This month I’ve been working on a freelance project from The Paley Center for Media. The Paley Center does these great panel discussions with the cast and crew of all types of TV shows. My job is to review the discussions and choose which clips should go on Hulu, and then create the descriptions and metadata for those clips.
I love working on this because it gives me great insight into the world of TV. One of the discussions I just completed was The Apprentice. The panel included Donald Trump, Ivanka Trump, Don Trump Jr, and Mark Burnett (you may remember him from a little show called Survivor).

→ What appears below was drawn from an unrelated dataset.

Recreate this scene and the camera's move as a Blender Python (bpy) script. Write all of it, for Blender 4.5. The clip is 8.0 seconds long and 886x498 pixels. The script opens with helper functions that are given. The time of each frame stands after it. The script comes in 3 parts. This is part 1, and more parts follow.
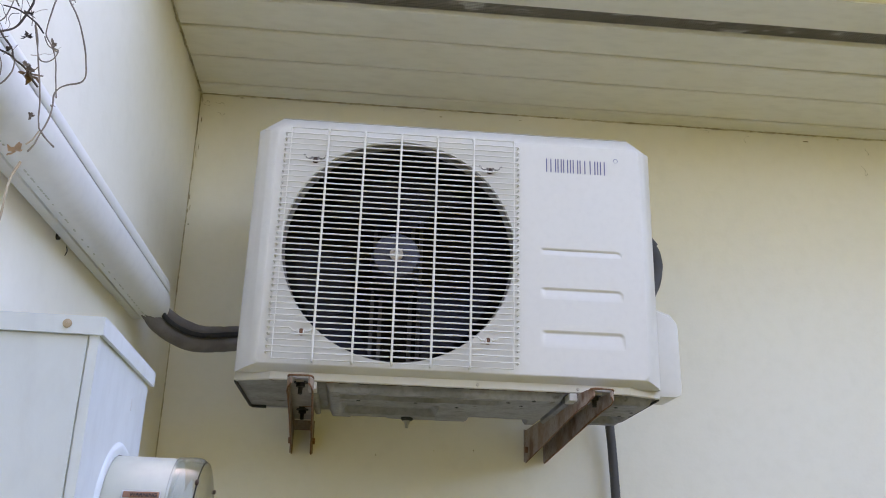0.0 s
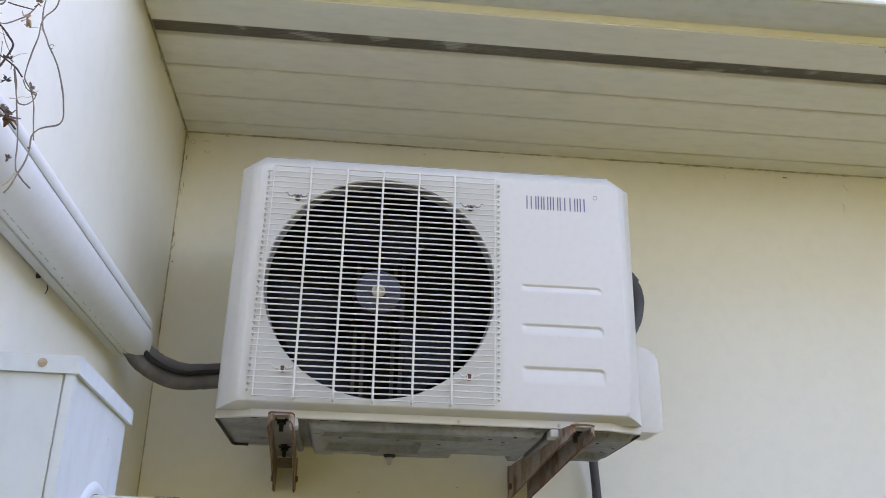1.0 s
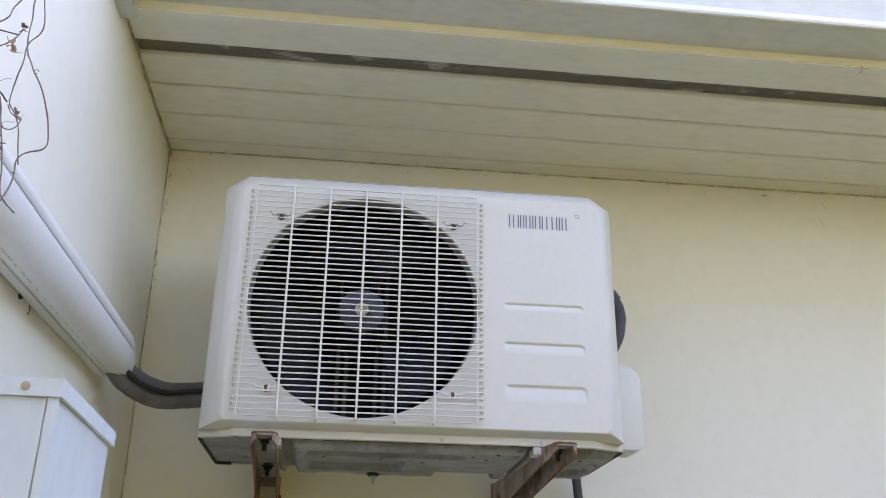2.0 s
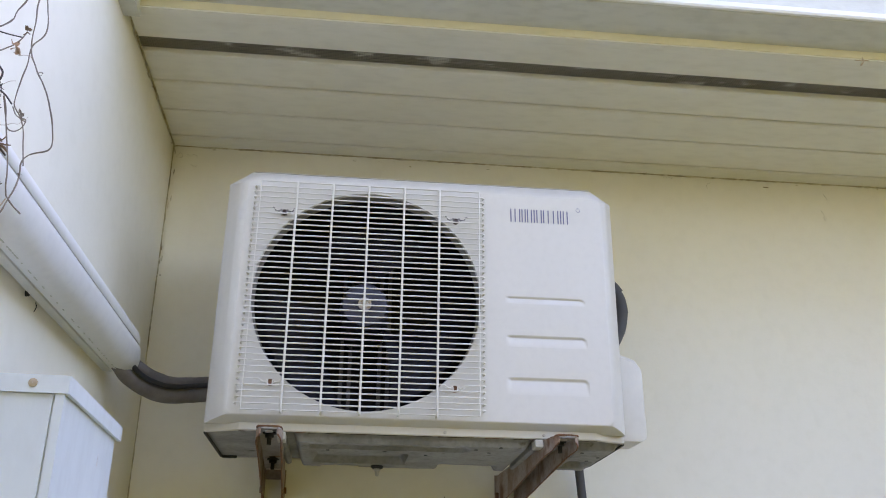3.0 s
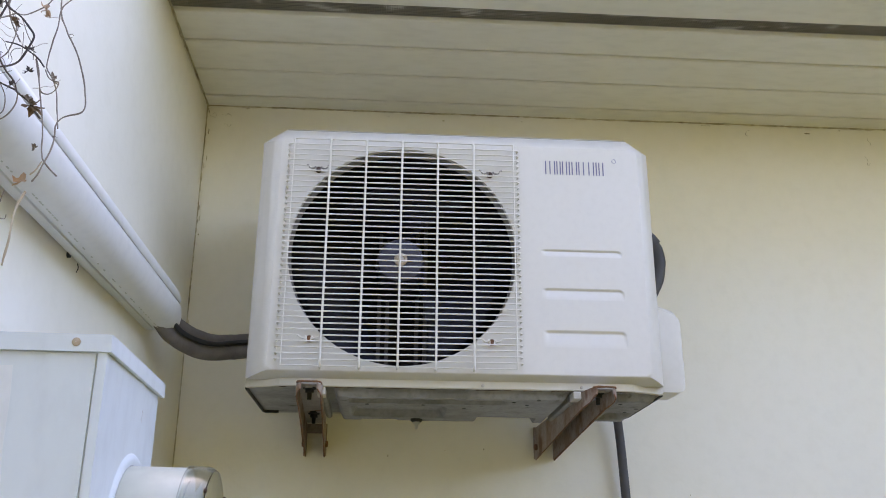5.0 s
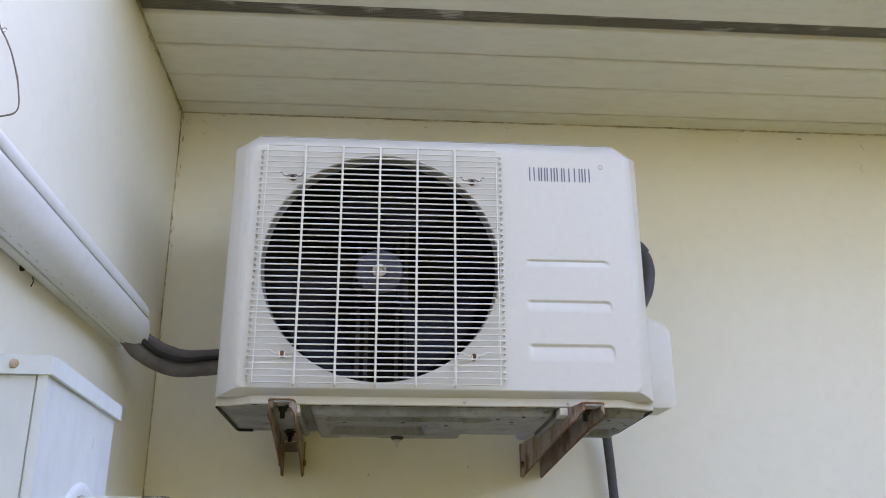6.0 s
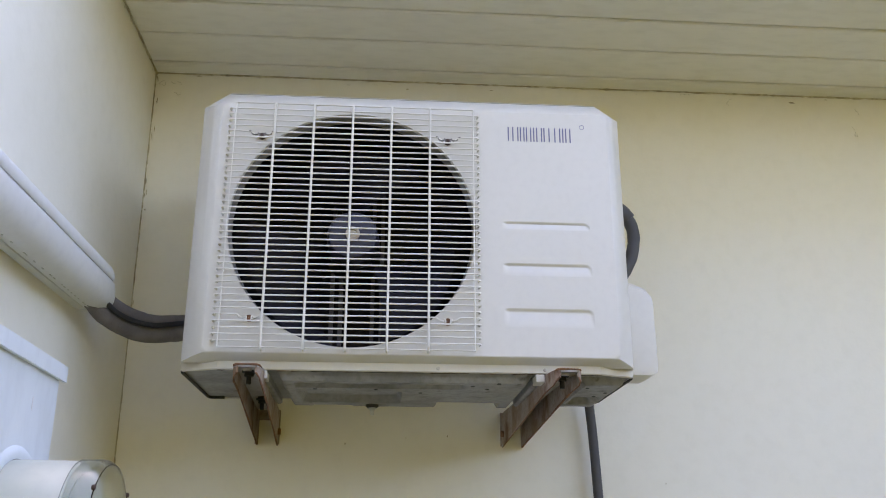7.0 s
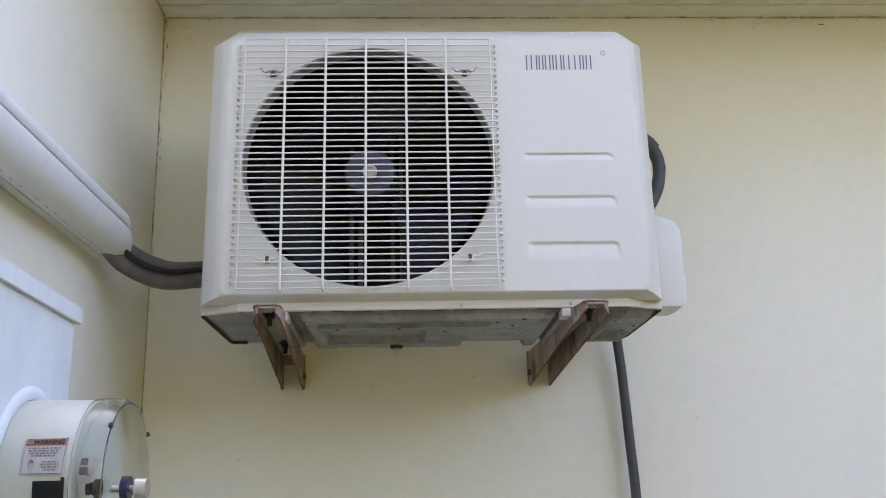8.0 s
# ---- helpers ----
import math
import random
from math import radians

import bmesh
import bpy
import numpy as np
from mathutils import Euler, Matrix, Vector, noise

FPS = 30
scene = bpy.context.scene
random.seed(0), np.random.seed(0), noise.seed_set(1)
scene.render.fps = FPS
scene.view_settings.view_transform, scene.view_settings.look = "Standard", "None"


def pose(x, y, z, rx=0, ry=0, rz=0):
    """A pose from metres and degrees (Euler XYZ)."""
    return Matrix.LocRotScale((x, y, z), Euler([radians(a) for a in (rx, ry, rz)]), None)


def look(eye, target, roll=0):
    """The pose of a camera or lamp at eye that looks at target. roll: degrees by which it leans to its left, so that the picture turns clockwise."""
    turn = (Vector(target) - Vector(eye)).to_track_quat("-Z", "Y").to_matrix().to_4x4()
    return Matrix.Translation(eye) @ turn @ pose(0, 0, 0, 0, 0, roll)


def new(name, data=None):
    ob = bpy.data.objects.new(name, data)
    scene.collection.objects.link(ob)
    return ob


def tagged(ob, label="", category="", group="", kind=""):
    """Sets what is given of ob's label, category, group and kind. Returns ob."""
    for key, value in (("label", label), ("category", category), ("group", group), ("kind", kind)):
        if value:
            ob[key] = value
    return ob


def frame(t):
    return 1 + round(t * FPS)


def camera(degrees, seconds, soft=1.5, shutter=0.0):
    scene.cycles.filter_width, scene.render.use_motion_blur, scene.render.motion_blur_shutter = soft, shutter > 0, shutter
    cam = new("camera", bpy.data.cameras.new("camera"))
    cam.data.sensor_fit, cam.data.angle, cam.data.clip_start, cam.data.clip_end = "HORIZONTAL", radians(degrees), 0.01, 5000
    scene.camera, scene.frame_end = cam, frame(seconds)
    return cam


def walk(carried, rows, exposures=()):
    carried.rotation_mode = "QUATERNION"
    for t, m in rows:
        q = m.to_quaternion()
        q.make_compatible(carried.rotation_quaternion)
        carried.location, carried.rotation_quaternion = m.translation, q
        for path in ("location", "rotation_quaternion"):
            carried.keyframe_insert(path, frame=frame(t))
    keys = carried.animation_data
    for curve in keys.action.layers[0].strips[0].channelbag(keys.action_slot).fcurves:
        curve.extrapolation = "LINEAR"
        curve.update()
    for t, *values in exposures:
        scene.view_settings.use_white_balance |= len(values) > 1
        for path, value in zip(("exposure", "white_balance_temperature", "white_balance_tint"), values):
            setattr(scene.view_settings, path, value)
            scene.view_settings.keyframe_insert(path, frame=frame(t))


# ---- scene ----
cam = camera(52.4, 8.0, soft=1.0)
PATH = [
    (0, (0.475, -2.113, 1.525), (0.628, -0.239, 2.206), 1.7),
    (0.5, (0.495, -2.122, 1.525), (0.658, -0.258, 2.23), 1.4),
    (1, (0.492, -2.128, 1.524), (0.661, -0.283, 2.278), 1.3),
    (1.5, (0.499, -2.129, 1.523), (0.679, -0.294, 2.299), 1.1),
    (2, (0.492, -2.141, 1.528), (0.695, -0.312, 2.312), 0.8),
    (3.5, (0.498, -2.169, 1.528), (0.674, -0.32, 2.271), 0.3),
    (4, (0.489, -2.186, 1.523), (0.625, -0.319, 2.228), 0.4),
    (4.5, (0.495, -2.178, 1.522), (0.604, -0.296, 2.192), 0.6),
    (6, (0.525, -2.085, 1.555), (0.66, -0.213, 2.248), -0.1),
    (6.5, (0.555, -2.06, 1.558), (0.691, -0.193, 2.261), 0.3),
    (7, (0.579, -2.027, 1.55), (0.712, -0.137, 2.193), 0.1),
    (7.5, (0.594, -2.0, 1.543), (0.68, -0.091, 2.131), 0.3),
    (8, (0.587, -1.981, 1.533), (0.668, -0.058, 2.075), -1.3),
]
walk(cam, [(t, look(eye, target, roll)) for t, eye, target, roll in PATH],
     exposures=[(0.0, 3.0, 7250, 29), (8.0, 3.0, 7250, 29)])

# ---- light ----
world = bpy.data.worlds.new("world")
scene.world = world
world.use_nodes = True
sky = world.node_tree.nodes.new("ShaderNodeTexSky")
sky.sky_type, sky.sun_disc = "NISHITA", False
sky.dust_density, sky.ozone_density = 1.5, 1.0
SUN_UP, SUN_ROUND = 63.0, -20.0
sky.sun_elevation, sky.sun_rotation = radians(SUN_UP), radians(SUN_ROUND)
world.node_tree.links.new(sky.outputs["Color"], world.node_tree.nodes["Background"].inputs["Color"])
world.node_tree.nodes["Background"].inputs["Strength"].default_value = 0.15
lamp = bpy.data.lights.new("sun", "SUN")
lamp.energy, lamp.angle, lamp.color = 2.6, radians(0.55), (1.0, 0.95, 0.86)
sun = new("sun", lamp)
sun.matrix_world = look((0, 0, 0), (-math.sin(radians(SUN_ROUND)) * math.cos(radians(SUN_UP)), -math.cos(radians(SUN_ROUND)) * math.cos(radians(SUN_UP)), -math.sin(radians(SUN_UP))))

# ---- small helpers ----
def part(name, bm, material, parent=None, label="", smooth=False, bevel=0.0):
    """Links a bmesh as one mesh object under a thing or a part."""
    if bevel:
        bmesh.ops.bevel(bm, geom=[e for e in bm.edges if len(e.link_faces) == 2 and e.calc_face_angle(0) > 0.6],
                        offset=bevel, segments=2, affect="EDGES", profile=0.6)
    bmesh.ops.recalc_face_normals(bm, faces=bm.faces)
    me = bpy.data.meshes.new(name)
    bm.to_mesh(me)
    bm.free()
    if smooth:
        me.polygons.foreach_set("use_smooth", [True] * len(me.polygons))
        me.set_sharp_from_angle(angle=radians(38))
    me.materials.append(material)
    ob = new(name, me)
    if parent is not None:
        ob.parent = parent
    if label:
        ob["label"] = label
    return ob


def thing(name, label, category, at=(0, 0, 0), group="", kind=""):
    return tagged(placed(new(name), at), label, category, group, kind)


def placed(ob, at):
    ob.location = at
    return ob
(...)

During one clip Mark and Ivanka discussed the role social media has in this show – Ivanka tweets during the broadcast, giving hints about storyline, who may get fired etc. She notes that it’s a very delicate balance to compose interesting tweets that don’t give too much away for the West Coast, which won’t see the ending until 3 hours later.
I love how people are using Twitter like this. One reason why social media exists is to supplement our experience with media and entertainment in general, and it just seems natural for television shows to use Twitter and Facebook to engage their viewers on a different level. I mean, people are already on their laptops surfing Facebook, or checking tweets on their cell phones while watching these shows (let’s face it, we’re a society of multi-taskers with limited attention spans), so it only makes sense to engage them through these channels.

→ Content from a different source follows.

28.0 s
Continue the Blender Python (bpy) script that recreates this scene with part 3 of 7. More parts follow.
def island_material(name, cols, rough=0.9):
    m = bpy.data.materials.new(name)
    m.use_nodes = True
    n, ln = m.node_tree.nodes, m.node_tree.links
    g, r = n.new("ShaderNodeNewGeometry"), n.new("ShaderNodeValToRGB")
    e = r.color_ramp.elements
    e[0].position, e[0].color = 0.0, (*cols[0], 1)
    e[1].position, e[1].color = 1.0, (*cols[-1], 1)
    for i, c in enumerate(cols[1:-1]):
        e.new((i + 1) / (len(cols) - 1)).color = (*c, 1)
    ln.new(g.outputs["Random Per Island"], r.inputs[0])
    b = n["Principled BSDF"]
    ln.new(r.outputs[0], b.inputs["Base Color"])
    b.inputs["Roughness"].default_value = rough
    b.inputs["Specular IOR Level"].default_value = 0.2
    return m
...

Mark made another interesting point in this discussion: During a film screening, people tweet. They tweet what they like, what they hate, about the film’s characters and storyline and production value – all before the movie’s even ended. Mark stated that this has a different effect on viewers because it can make or break peoples’ decision to go to the theater, shell out $15 for a ticket, and actually see the flick. This phenomenon is not something that is easy, if even possible, to control for the studios – they have to accept it and find ways around it.
Check out this article about how the Pacific Symphony used Twitter to their advantage during one show.
I find all this absolutely fascinating (not to mention spot on right!) This is just another example of how powerful social media is, and why we absolutely cannot ignore it when it comes to media production.